── Recorded data
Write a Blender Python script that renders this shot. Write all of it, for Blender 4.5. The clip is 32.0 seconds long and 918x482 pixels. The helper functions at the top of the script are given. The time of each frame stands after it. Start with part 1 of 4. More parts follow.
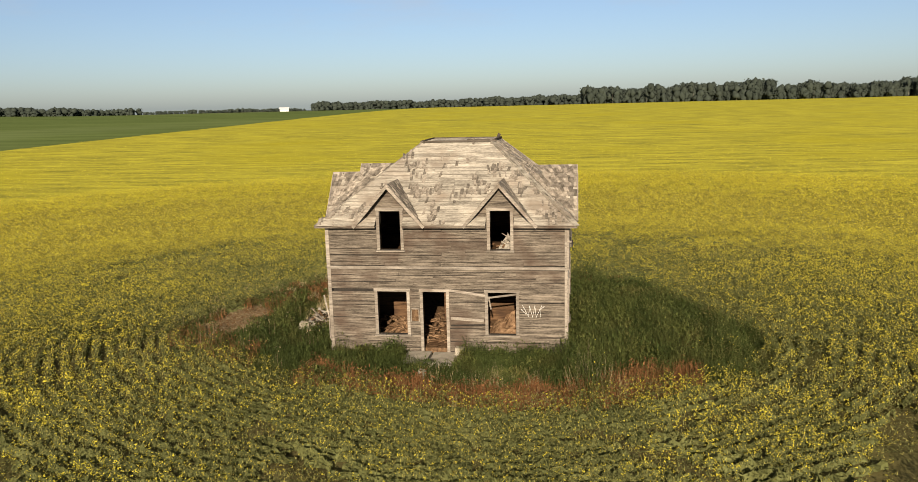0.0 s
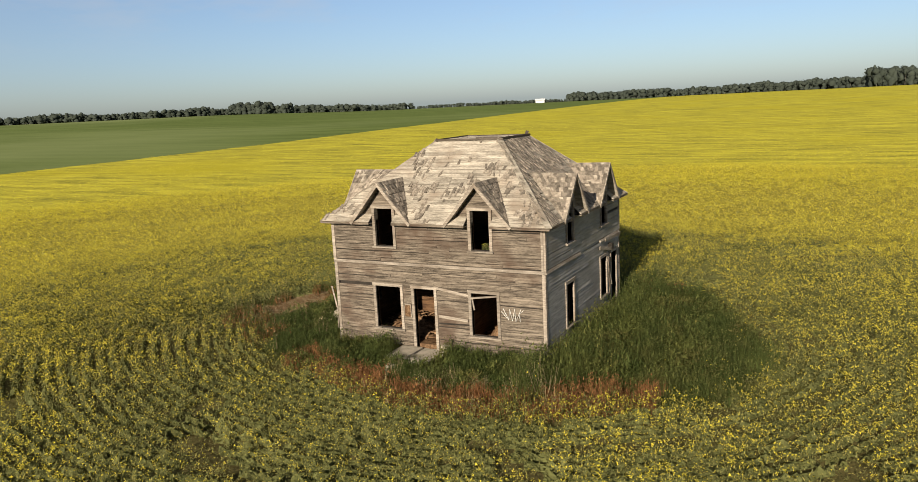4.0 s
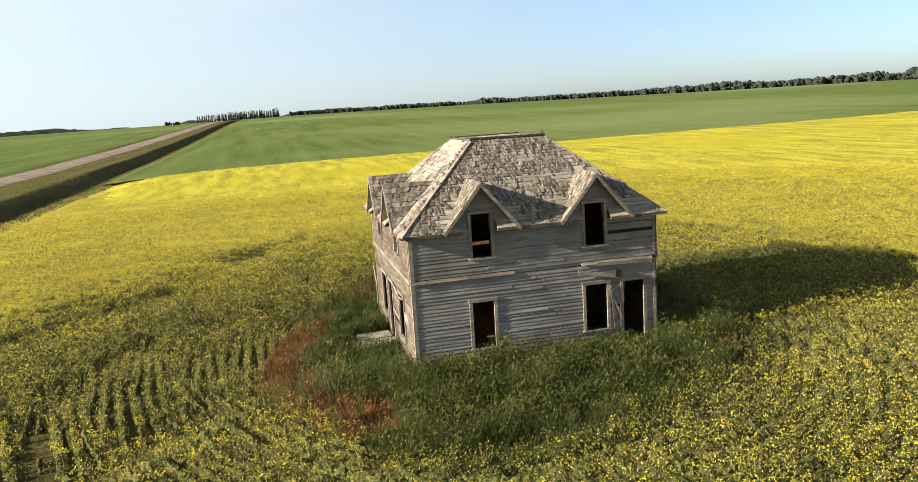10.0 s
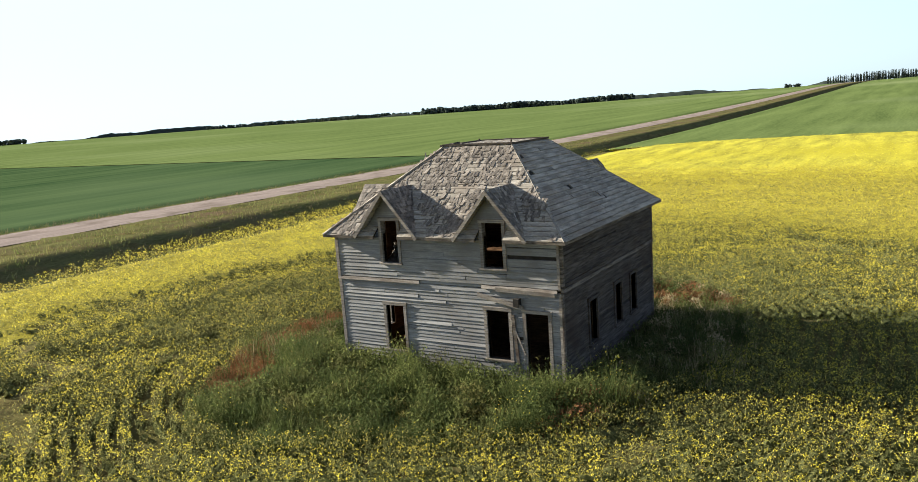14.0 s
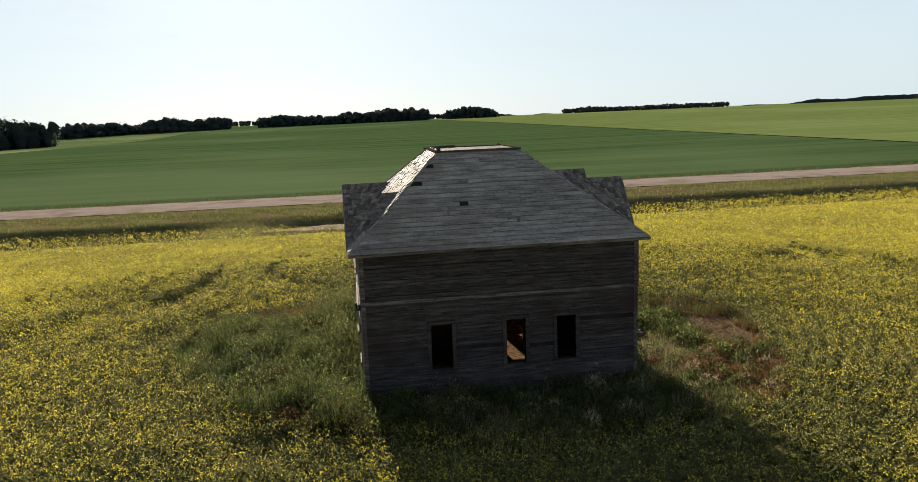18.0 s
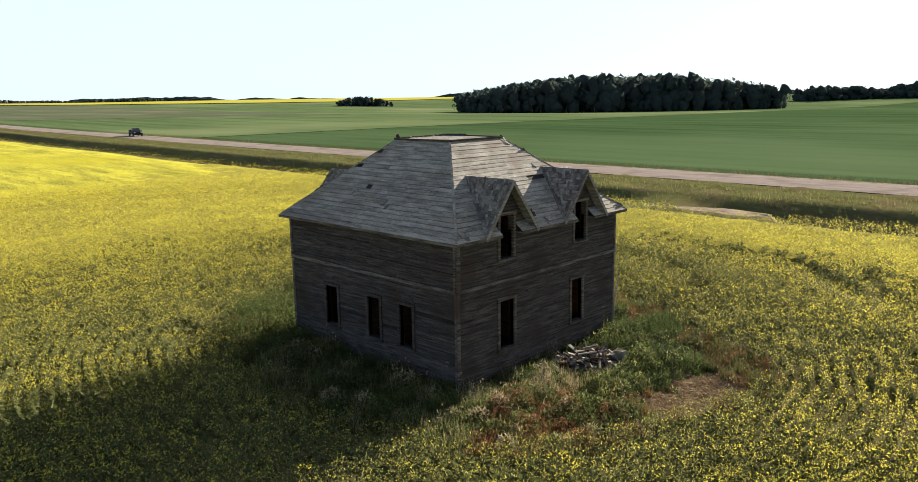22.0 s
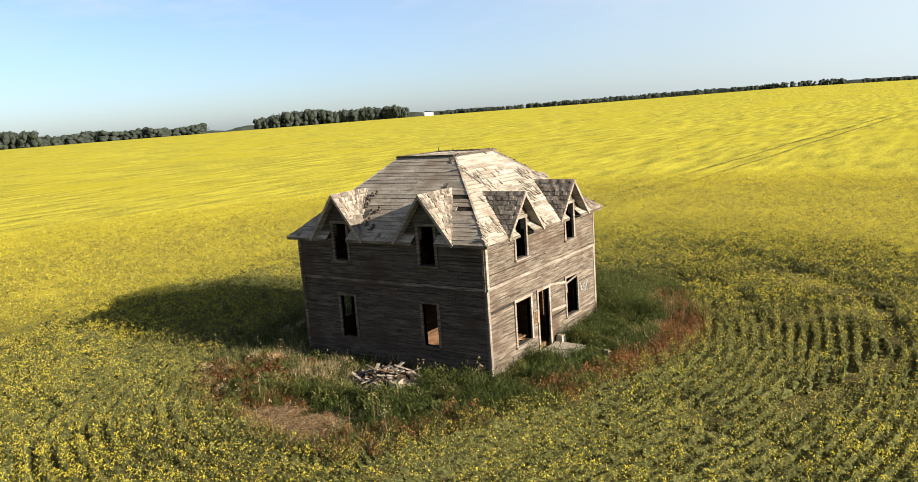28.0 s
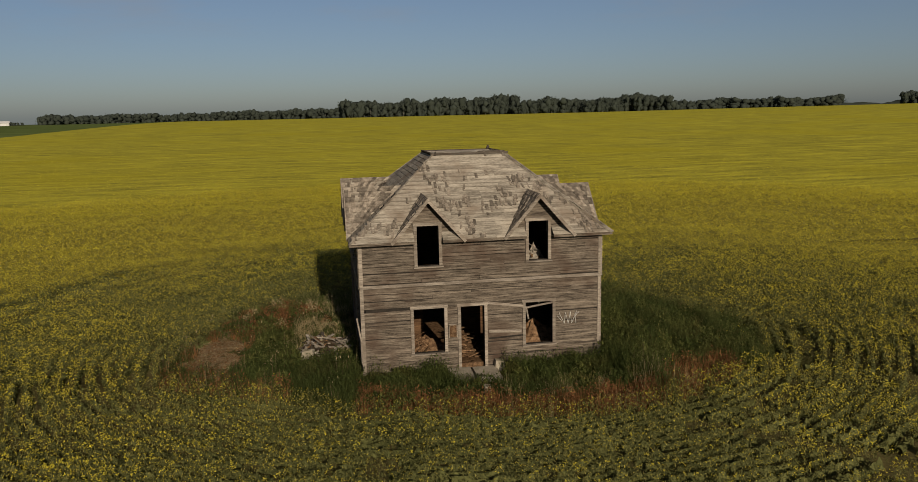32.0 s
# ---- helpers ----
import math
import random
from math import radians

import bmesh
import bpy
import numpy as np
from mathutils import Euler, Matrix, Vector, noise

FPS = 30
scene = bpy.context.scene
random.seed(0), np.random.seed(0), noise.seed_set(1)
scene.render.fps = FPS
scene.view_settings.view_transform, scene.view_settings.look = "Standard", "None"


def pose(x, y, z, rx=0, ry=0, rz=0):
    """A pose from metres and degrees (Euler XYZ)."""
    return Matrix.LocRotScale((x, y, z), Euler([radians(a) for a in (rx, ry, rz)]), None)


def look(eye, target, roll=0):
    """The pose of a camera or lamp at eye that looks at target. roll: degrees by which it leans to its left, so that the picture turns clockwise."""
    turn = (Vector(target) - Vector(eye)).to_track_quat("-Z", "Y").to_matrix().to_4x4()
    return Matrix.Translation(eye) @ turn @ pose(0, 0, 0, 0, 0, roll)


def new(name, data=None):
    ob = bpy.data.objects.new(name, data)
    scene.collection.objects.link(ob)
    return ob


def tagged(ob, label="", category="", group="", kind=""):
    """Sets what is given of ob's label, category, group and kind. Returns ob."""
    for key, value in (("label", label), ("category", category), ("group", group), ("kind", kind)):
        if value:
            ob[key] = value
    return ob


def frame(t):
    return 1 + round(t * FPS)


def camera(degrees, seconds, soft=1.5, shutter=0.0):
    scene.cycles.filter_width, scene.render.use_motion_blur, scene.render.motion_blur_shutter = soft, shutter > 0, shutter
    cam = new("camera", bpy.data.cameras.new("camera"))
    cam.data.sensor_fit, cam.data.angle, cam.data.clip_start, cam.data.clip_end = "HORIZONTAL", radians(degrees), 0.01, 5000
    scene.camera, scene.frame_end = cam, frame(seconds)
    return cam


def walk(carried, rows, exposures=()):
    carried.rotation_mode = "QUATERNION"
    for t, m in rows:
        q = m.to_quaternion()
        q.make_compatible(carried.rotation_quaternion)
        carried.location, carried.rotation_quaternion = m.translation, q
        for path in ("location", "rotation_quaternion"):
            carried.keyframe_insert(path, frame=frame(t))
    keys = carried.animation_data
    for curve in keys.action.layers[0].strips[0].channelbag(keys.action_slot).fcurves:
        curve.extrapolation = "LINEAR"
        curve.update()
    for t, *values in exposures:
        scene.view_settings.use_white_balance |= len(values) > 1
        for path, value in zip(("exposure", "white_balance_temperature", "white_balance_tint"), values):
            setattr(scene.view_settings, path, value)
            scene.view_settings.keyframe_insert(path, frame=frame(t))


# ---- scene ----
────
What you are asked to do:
Make an exact reproduction of the listing above, without any pictures.

Solved exercise:
Write a Blender Python script that renders this shot. Write all of it, for Blender 4.5. The clip is 32.0 seconds long and 918x482 pixels. The helper functions at the top of the script are given. The time of each frame stands after it. Start with part 1 of 4. More parts follow.
0.0 s
4.0 s
10.0 s
14.0 s
18.0 s
22.0 s
28.0 s
32.0 s
# ---- helpers ----
import math
import random
from math import radians

import bmesh
import bpy
import numpy as np
from mathutils import Euler, Matrix, Vector, noise

FPS = 30
scene = bpy.context.scene
random.seed(0), np.random.seed(0), noise.seed_set(1)
scene.render.fps = FPS
scene.view_settings.view_transform, scene.view_settings.look = "Standard", "None"


def pose(x, y, z, rx=0, ry=0, rz=0):
    """A pose from metres and degrees (Euler XYZ)."""
    return Matrix.LocRotScale((x, y, z), Euler([radians(a) for a in (rx, ry, rz)]), None)


def look(eye, target, roll=0):
    """The pose of a camera or lamp at eye that looks at target. roll: degrees by which it leans to its left, so that the picture turns clockwise."""
    turn = (Vector(target) - Vector(eye)).to_track_quat("-Z", "Y").to_matrix().to_4x4()
    return Matrix.Translation(eye) @ turn @ pose(0, 0, 0, 0, 0, roll)


def new(name, data=None):
    ob = bpy.data.objects.new(name, data)
    scene.collection.objects.link(ob)
    return ob


def tagged(ob, label="", category="", group="", kind=""):
    """Sets what is given of ob's label, category, group and kind. Returns ob."""
    for key, value in (("label", label), ("category", category), ("group", group), ("kind", kind)):
        if value:
            ob[key] = value
    return ob


def frame(t):
    return 1 + round(t * FPS)


def camera(degrees, seconds, soft=1.5, shutter=0.0):
    scene.cycles.filter_width, scene.render.use_motion_blur, scene.render.motion_blur_shutter = soft, shutter > 0, shutter
    cam = new("camera", bpy.data.cameras.new("camera"))
    cam.data.sensor_fit, cam.data.angle, cam.data.clip_start, cam.data.clip_end = "HORIZONTAL", radians(degrees), 0.01, 5000
    scene.camera, scene.frame_end = cam, frame(seconds)
    return cam


def walk(carried, rows, exposures=()):
    carried.rotation_mode = "QUATERNION"
    for t, m in rows:
        q = m.to_quaternion()
        q.make_compatible(carried.rotation_quaternion)
        carried.location, carried.rotation_quaternion = m.translation, q
        for path in ("location", "rotation_quaternion"):
            carried.keyframe_insert(path, frame=frame(t))
    keys = carried.animation_data
    for curve in keys.action.layers[0].strips[0].channelbag(keys.action_slot).fcurves:
        curve.extrapolation = "LINEAR"
        curve.update()
    for t, *values in exposures:
        scene.view_settings.use_white_balance |= len(values) > 1
        for path, value in zip(("exposure", "white_balance_temperature", "white_balance_tint"), values):
            setattr(scene.view_settings, path, value)
            scene.view_settings.keyframe_insert(path, frame=frame(t))


# ---- scene ----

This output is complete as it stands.